Since I baked the Yoghurt Sesame Rolls the first time I think about how to change the recipe so that the overnight method would work for sweet rolls, too. Normally I add some eggs to my sweet rolls dough, but to keep a dough with egg overnight at room temperature was too risky in my eyes. And so I decided to try a modified sweet roll recipe using buttermilk. Buttermilk is rich on lecithin same as egg yolks which is positive for the dough development.
Folding the dough develops the gluten network nicely and makes the crumb fluffy and soft. The crust is soft, too like a good sweet roll should be.
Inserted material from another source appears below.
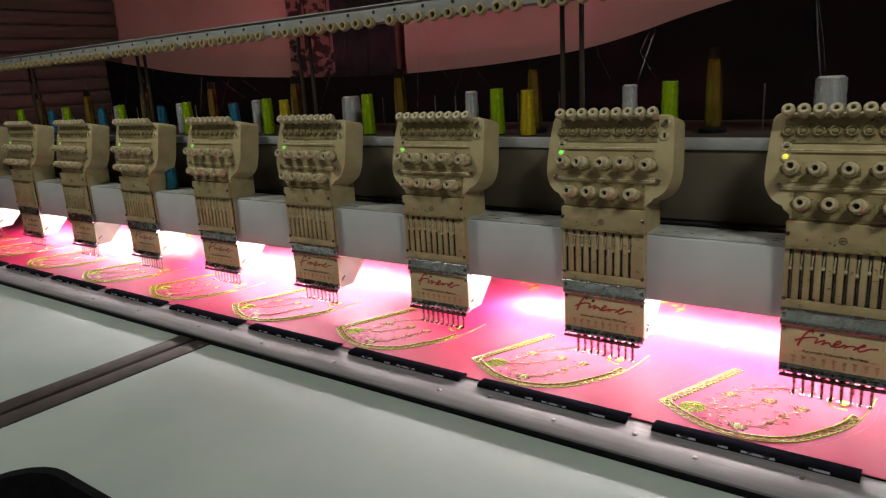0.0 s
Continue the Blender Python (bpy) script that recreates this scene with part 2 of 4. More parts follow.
YARN = {n: yarn_material(n + "_yarn", a, b) for n, a, b in (
    ("silver", (0.62, 0.66, 0.74, 1), (0.5, 0.54, 0.62, 1)), ("lime", (0.36, 0.60, 0.02, 1), (0.26, 0.46, 0.01, 1)),
    ("yellow", (0.62, 0.50, 0.03, 1), (0.5, 0.38, 0.02, 1)), ("blue", (0.03, 0.25, 0.42, 1), (0.02, 0.16, 0.30, 1)),
    ("dark", (0.020, 0.032, 0.038, 1), (0.014, 0.022, 0.026, 1)), ("pink", (0.62, 0.15, 0.45, 1), (0.5, 0.10, 0.36, 1)),
    ("orange", (0.42, 0.16, 0.02, 1), (0.3, 0.10, 0.012, 1)), ("copper", (0.30, 0.13, 0.09, 1), (0.2, 0.08, 0.06, 1)))}
GOLD_FOIL = material("gold_metallic_yarn", (0.62, 0.43, 0.09, 1), 0.22, 0.8, (0.16, 0.10, 0.02, 1), 40, 0.4, 120, stretch=(1, 1, 0.15))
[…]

The rolls gain flavour due to the long fermentation even without adding a preferment and the rather low hydration makes them easy to shape so that this recipe is ideal for beginners in bread baking.
Sweet Buttermilk Rolls
- 400g flour Type 550
- 50g Butter
- 260g Buttermilk
- 65g sugar
- 3g Salt
- 3g fresh yeast
- 1 Ei
At the evening dissolve yeast in buttermilk, then add the mixture to the other ingredients in a big bowl. Mix everything together to a bowl. Let it rest for 30 min. Now fold the dough from the sides of the bowl into the middle. Let the dough rest for another 30 min.
Repeat the folding for another 2 times, then let the dough rise overnight (8-10 hours) at roomtemperature.
The next morning divide the dough into pieces of about 80g and form them to bowls. Place them on a paper lined baking Tray and proof for one hour.
Before Baking glaze with egg and cut lengthwise.
Bake at 200°C with steame for 15-20 min.